Full vehicle dynamics control based on LPV/ℋ∞ and flatness approaches

This paper addresses an integration of two advanced vehicle controllers. The first one is developed for coupled control of longitudinal and lateral vehicle´s motions. It takes advantage of differential flatness of nonlinear systems and algebraic identification techniques for denoising and numerical differentiation. The second one is an LPV/ℋ_∞ controller for suspension system designed to adapt the vehicle vertical dynamics to the lateral dynamics and achieve performance objectives. This LPV/ℋ_∞ aims, mainly, at improving the roadholding of the vehicle (by reducing the lateral load transferor and roll dynamics) or/and passengers comfort depending on the driving situation.
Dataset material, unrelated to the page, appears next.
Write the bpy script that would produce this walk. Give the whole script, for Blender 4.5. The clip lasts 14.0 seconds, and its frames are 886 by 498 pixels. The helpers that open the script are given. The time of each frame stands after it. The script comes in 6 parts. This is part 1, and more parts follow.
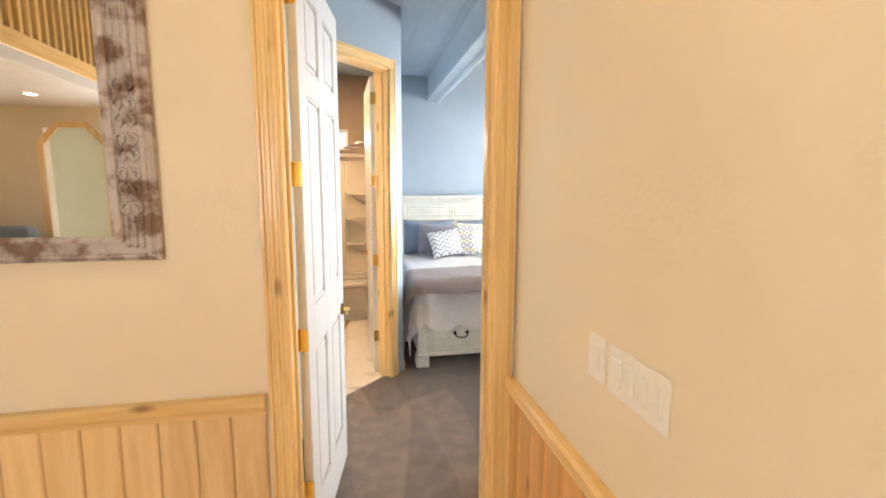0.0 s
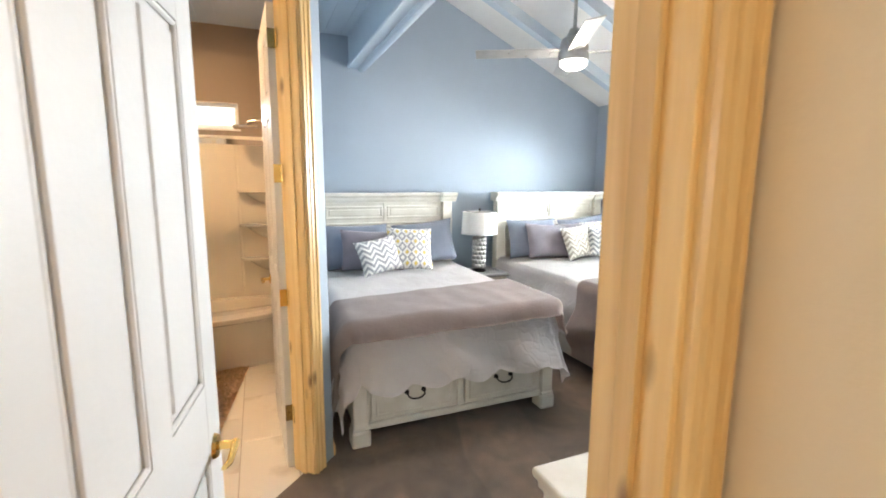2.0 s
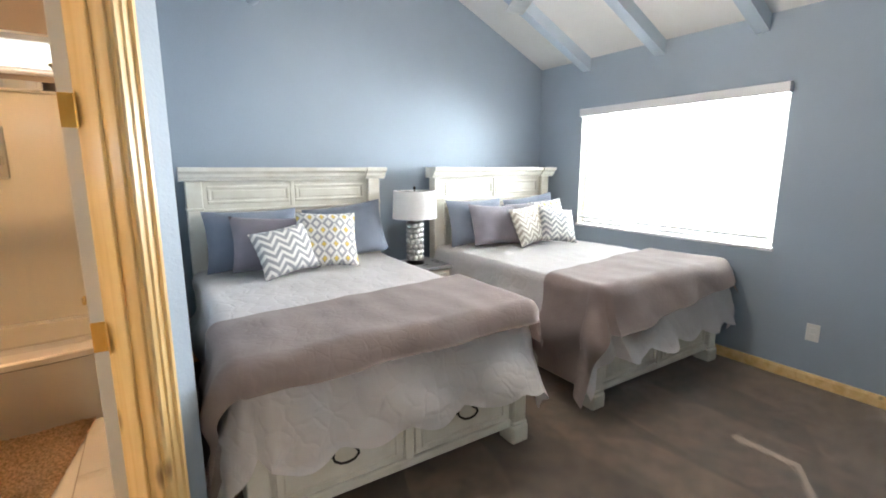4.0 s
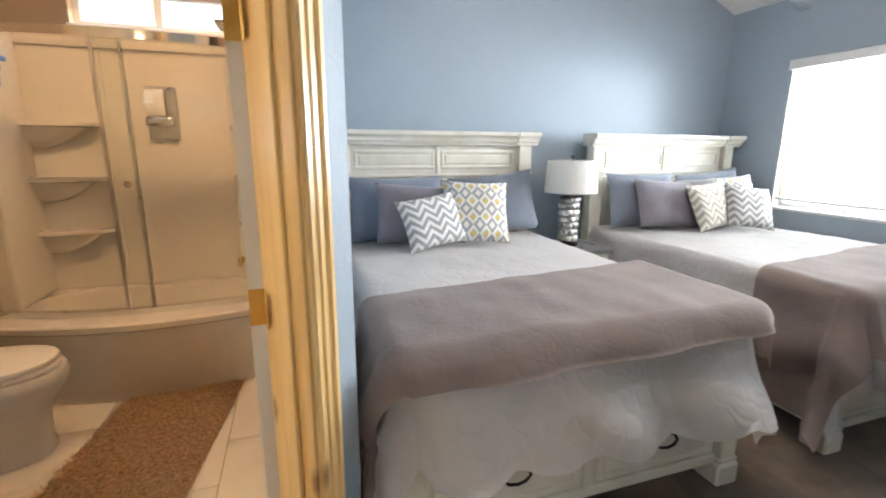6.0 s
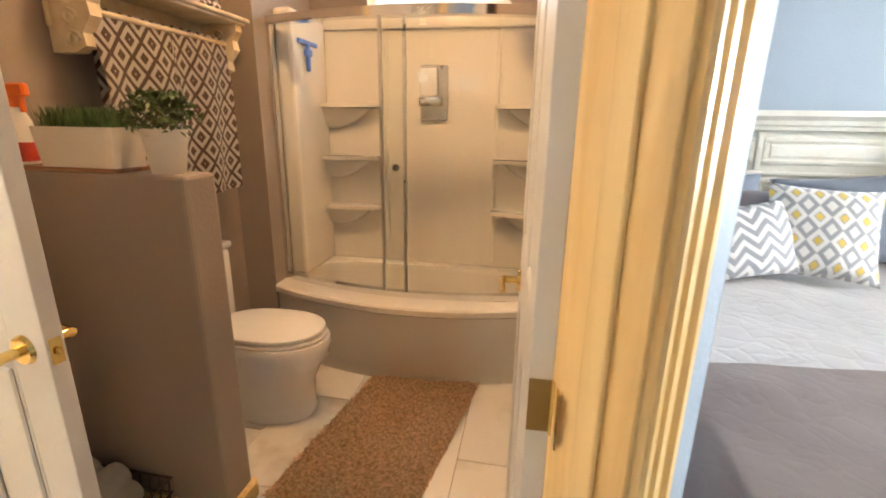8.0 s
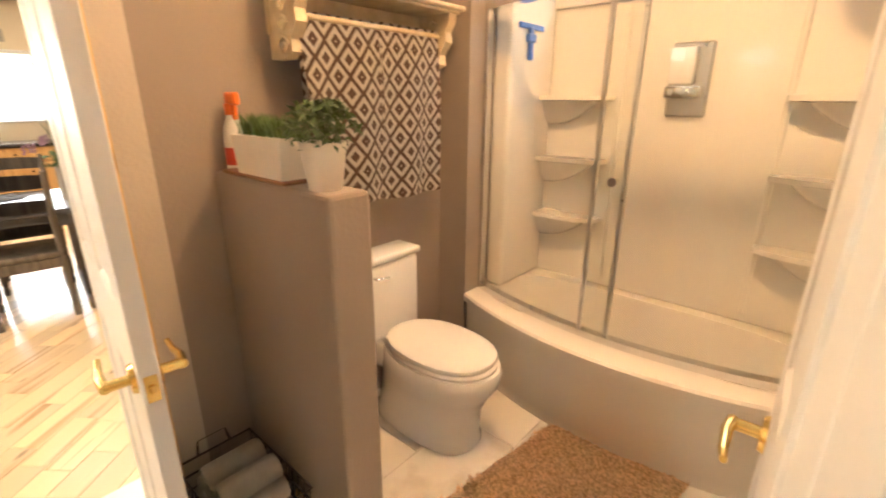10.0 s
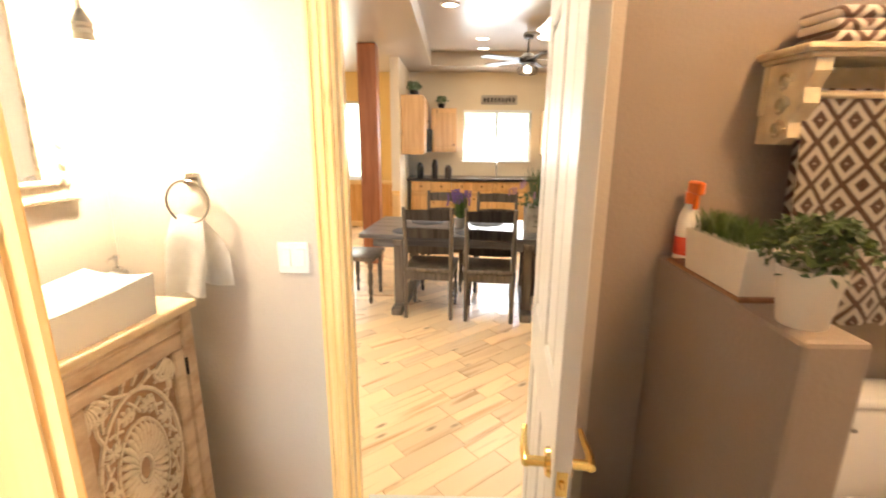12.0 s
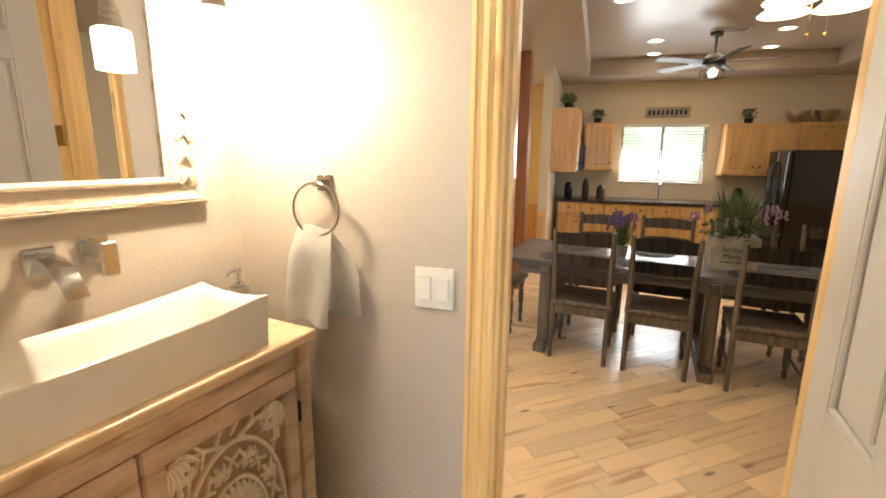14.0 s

Since the lateral forces acting on the vehicle influence the vertical ones (see (13)). The LPV/ℋ_∞ control uses the lateral acceleration (controlled by the flatness controller) to schedule and enhance the vertical dynamic behaviour of the vehicle. Such an integration is proposed in order to ensure an advanced vehicle control under critical driving conditions with different road profiles. This in order to improve the passengers comfort and the stability and steerability of the vehicle in different driving situations. The performance of the proposed strategy is shown through some simulation tests with different scenarios.